Cuba generates more than four-fifths of its electricity from ageing Soviet-era oil-fired power plants. The energy crisis has its roots in the removal of subsidised Venezuelan oil following the capture of president Nicolás Maduro in January, which severed what had been the dominant source of Cuba's petroleum imports. US President Donald Trump subsequently signed an executive order authorising tariffs on imports from any country supplying oil to Cuba, a measure that successfully deterred Mexico and other potential suppliers from maintaining shipments.

Trump escalated his rhetoric further on March 16, telling reporters he believed he would have "the honor of taking Cuba," adding: "Whether I free it, take it, I think I could do anything I want with it . . . They're a very weakened nation right now." The New York Times reported that Díaz-Canel's hold on power is under increasing strain, as Secretary of State Marco Rubio, a Cuban-American who has publicly stated his desire to see regime change in the island, is believed to be directing backchannel negotiations with figures inside the existing power structure. Trump has repeatedly portrayed Cuba as desperate to reach a deal.

Russia, a long-standing ally of the communist island, moved quickly to project solidarity. Kremlin spokesman Dmitry Peskov confirmed the day after Trump's remarks that Moscow "is ready to provide all possible assistance" to Havana and said the two governments were maintaining contact at working levels as the crisis deepened. Russia's foreign ministry followed with a formal statement condemning what it described as illegal unilateral restrictive measures against a sovereign state and accusing Washington of imposing an "energy blockade" on the island.

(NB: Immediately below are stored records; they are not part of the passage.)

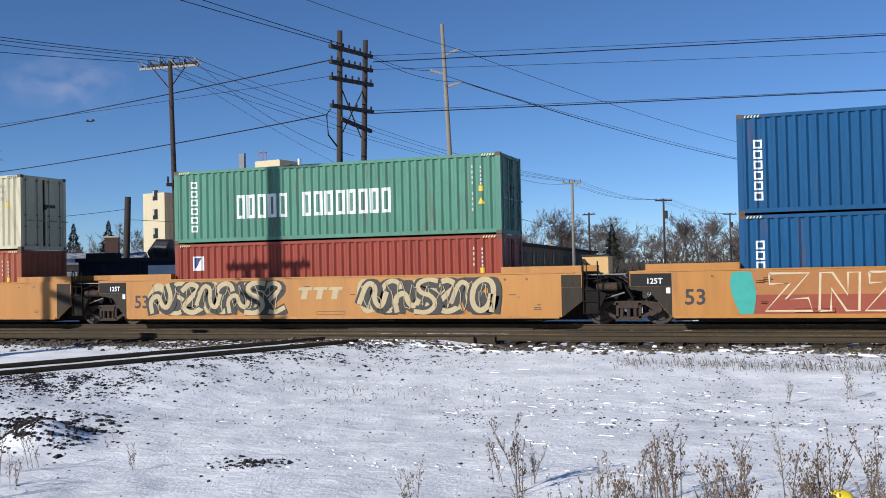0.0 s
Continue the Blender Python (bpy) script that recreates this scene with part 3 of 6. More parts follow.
            slab(bm, [(0, 1.12), (0.10, 1.12), (0.10, top - 0.05), (0, top - 0.05)] if d < 0 and not short else [(0, 0.82), (0.16, 0.82), (0.16, top - 0.05), (0, top - 0.05)], -1.36, 1.36)
            if short or d > 0:
                slab(bm, [(0.16, 0.9), (0.7, 0.9), (0.7, 1.08), (0.16, 1.08)], -0.9, 0.9)
                for yy in (-0.9, -0.5, 0.5, 0.95):
                    tube(bm, [(0.2, yy, 1.1), (0.55, yy, 1.45), (0.75, yy, 1.2)], 0.05, 6)
            if not short and d > 0:
                slab(bm, [(0.16, 0.30), (0.50, 0.62), (0.95, 0.74), (1.10, 0.98), (0.80, 1.16), (0.5, 1.42), (0.16, 1.48)], -0.95, 0.95)
                slab(bm, [(0.10, 0.34), (0.42, 0.34), (0.75, 0.95), (0.10, 1.2)], -1.42, -1.25)
                for yy in (-1.2, -0.7, 0.7):
                    tube(bm, [(0.3, yy, 1.3), (0.8, yy, 1.48), (1.2, yy * 0.8, 1.25), (1.45, yy * 0.8, 0.8)], 0.04, 6)
                for xx, zz in ((0.55, 1.45), (0.95, 1.30)):
                    box(bm, xx, xx + 0.20, -1.12, -0.80, zz - 0.2, zz)
            part("end_gear", bm, K_DARK, ob, m=pose(d * r, 0, 0, 0, 0, 0 if d > 0 else 180))
            if not short and d > 0:
                part("joint_casting", slab(bmesh.new(), [(0.08, 0.62), (1.42, 0.62), (1.42, 0.98), (1.12, 1.10), (0.92, 1.36), (0.62, 1.50), (0.08, 1.50)], -0.62, 0.62), K_DARK, ob, m=pose(r, 0, 0))
                # dark web added to stand for the black shade under the sloped sheet end
                part("inner_web", slab(bmesh.new(), [(-0.98, 0.13), (0.02, 0.13), (0.02, 1.25), (-0.98, 1.25)], -0.62, -0.54), K_DARK, ob, m=pose(r, 0, 0))
            if not short and d > 0:
                # walkway grating, air reservoir and brake rods above the truck
                bm = bmesh.new()
                for k_ in range(6):
                    box(bm, 0.10, 1.30, -1.30 + 0.075 * k_, -1.27 + 0.075 * k_, top - 0.10, top - 0.07)
                box(bm, 0.10, 0.13, -1.30, -0.89, top - 0.14, top - 0.105)
                box(bm, 1.27, 1.30, -1.30, -0.89, top - 0.14, top - 0.105)
                part("walkway", bm, K_GALV, ob, "pale steel walkway grating", m=pose(r, 0, 0))
                part("air_reservoir", tube(bmesh.new(), [(-0.34, 0, 0), (-0.30, 0, 0), (0.30, 0, 0), (0.34, 0, 0)], [0.07, 0.125, 0.125, 0.07], 12), K_TRUCK, ob, m=pose(d * (r + 0.72), -1.12, 1.16))
                part("brake_rod", tube(bmesh.new(), [(0.05, -1.22, 0.86), (0.65, -1.24, 0.80), (1.25, -1.20, 0.98)], 0.022, 6), K_GALV, ob, m=pose(r, 0, 0))
            if style != "short" and d > 0:
                ladder(ob, d * (r + 0.27), K_GREY if paint_m is K_GREY else chord if paint_m is K_TAN else K_DARK)
            if style == "ribbed":
                if paint_m is K_TAN:
                    posts = ((0.95, -1.25, 0.085, 1.98, chord), (1.0, 1.1, 0.085, 2.00, chord), (0.30, -1.3, 0.035, 2.16, chord), (0.55, 1.2, 0.04, 2.12, chord), (0.80, -0.5, 0.035, 2.10, K_DARK), (1.30, -0.9, 0.07, 1.92, chord))
                else:
                    posts = ((0.75, -1.25, 0.035, 2.25, K_GALV), (1.15, 1.1, 0.035, 2.40, K_GALV), (0.35, 0.6, 0.03, 2.1, K_DARK))
                for px, yy, hw, zt, pm in posts if d > 0 else posts[:2]:
                    if d < 0:
                        px = -px - 0.1
                    bm = slab(bmesh.new(), [(-hw, 1.3), (hw, 1.3), (hw, zt), (-hw, zt)], yy - hw * 0.4 - 0.015, yy + hw * 0.4 + 0.015)
                    part("guide_post", bm, pm, ob, m=pose(d * (r + px - (0.4 if d > 0 else 0)), 0, 0))
            if d > 0 and truck_right:
                truck(ob, l + art_gap + (0.0 if short else 0.30))
    return ob, x0, x1


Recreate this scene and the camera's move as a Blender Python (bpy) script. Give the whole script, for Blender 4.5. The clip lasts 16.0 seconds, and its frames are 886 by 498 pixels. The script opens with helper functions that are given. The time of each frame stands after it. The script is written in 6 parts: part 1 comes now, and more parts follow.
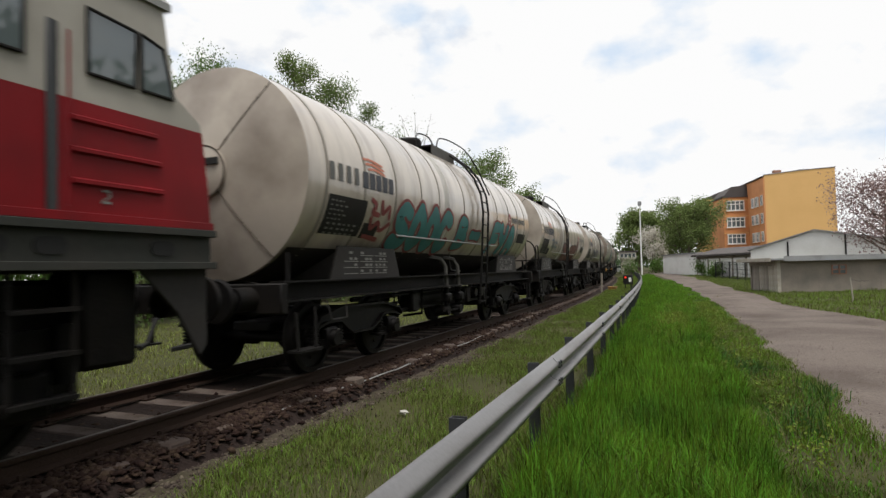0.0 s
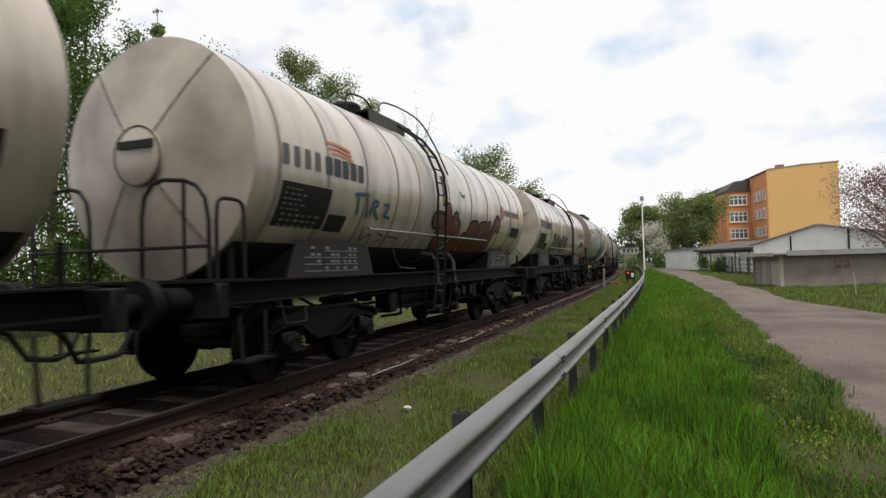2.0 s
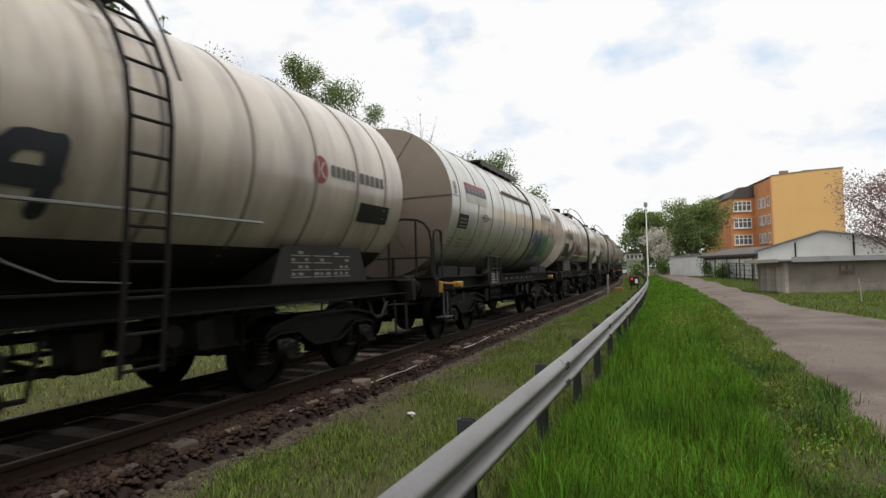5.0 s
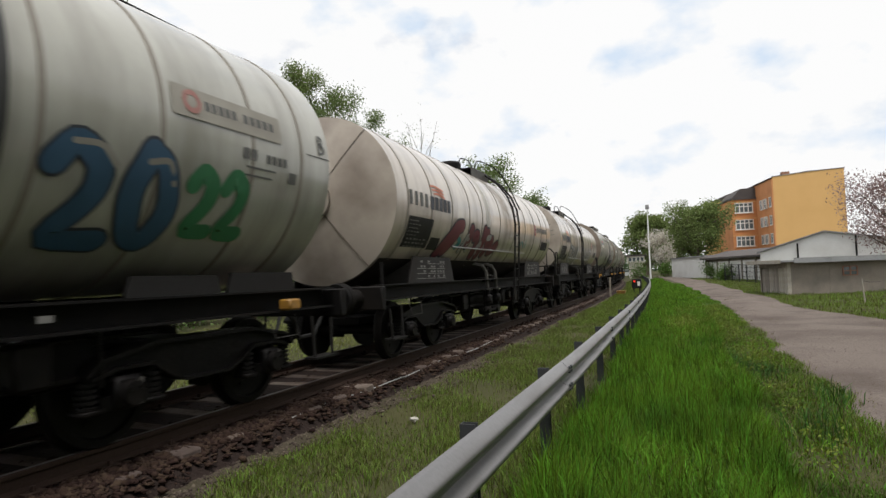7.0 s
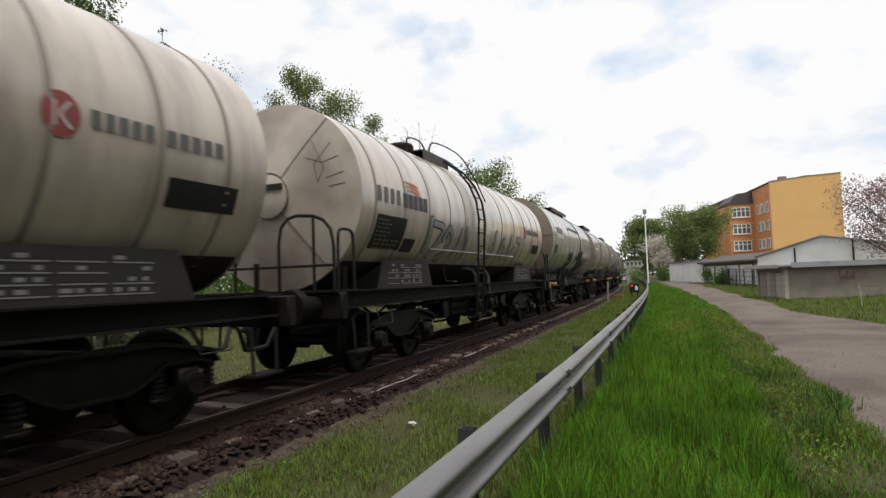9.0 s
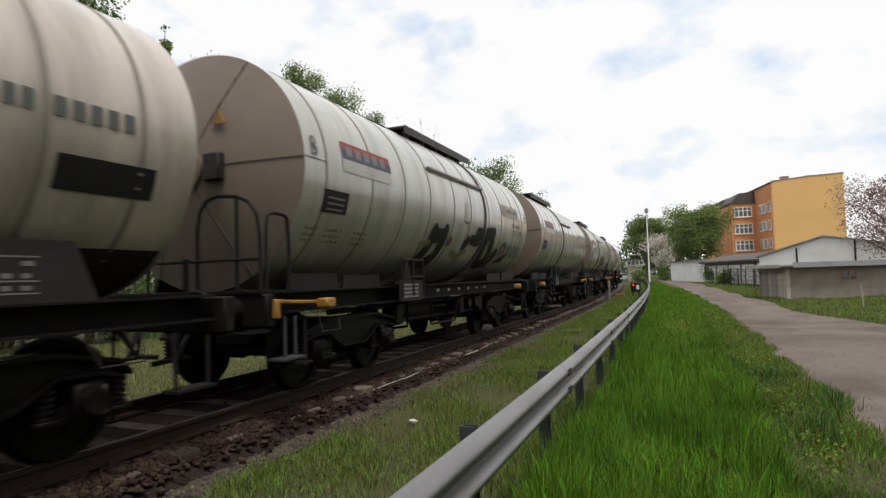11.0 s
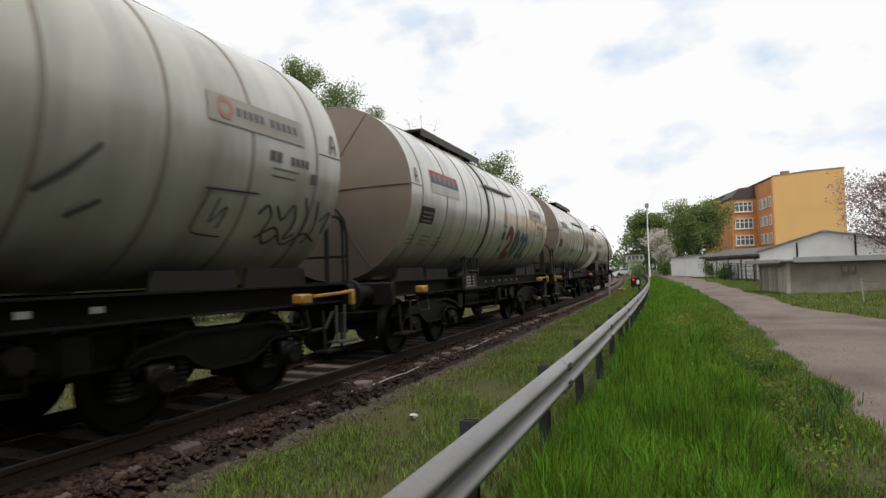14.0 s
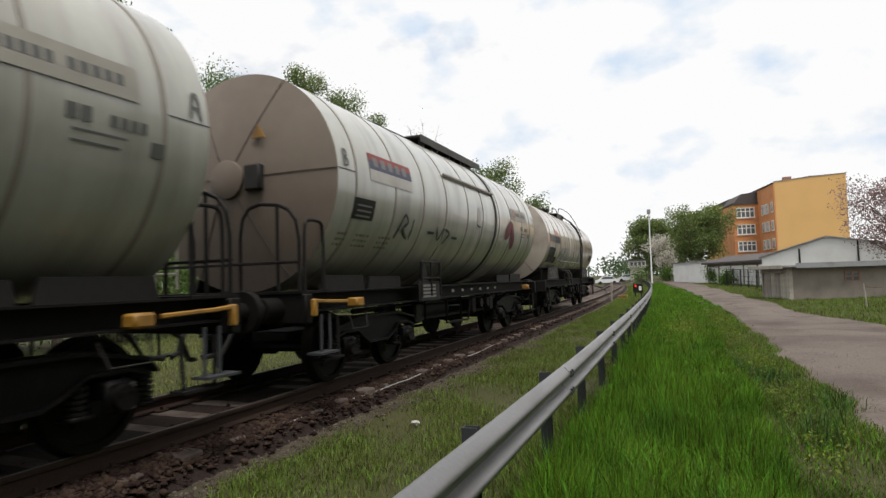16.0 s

For the Kremlin, the shipments carry strategic weight beyond the humanitarian. Russia has spent three years developing the shadow-fleet infrastructure and alternative insurance arrangements needed to circumvent Western sanctions on its own oil exports following the invasion of Ukraine, and faces little additional trade exposure to US reprisals given that bilateral commerce with Washington is, in Peskov's own words, "almost nonexistent."

With Ukraine peace talks tentatively under way and US and Israeli forces engaged against Iran in a conflict that has sent oil prices to their highest in years, the White House's willingness to confront Moscow over a fuel shipment to a besieged Caribbean island faces an unusually high threshold. And both sides know it.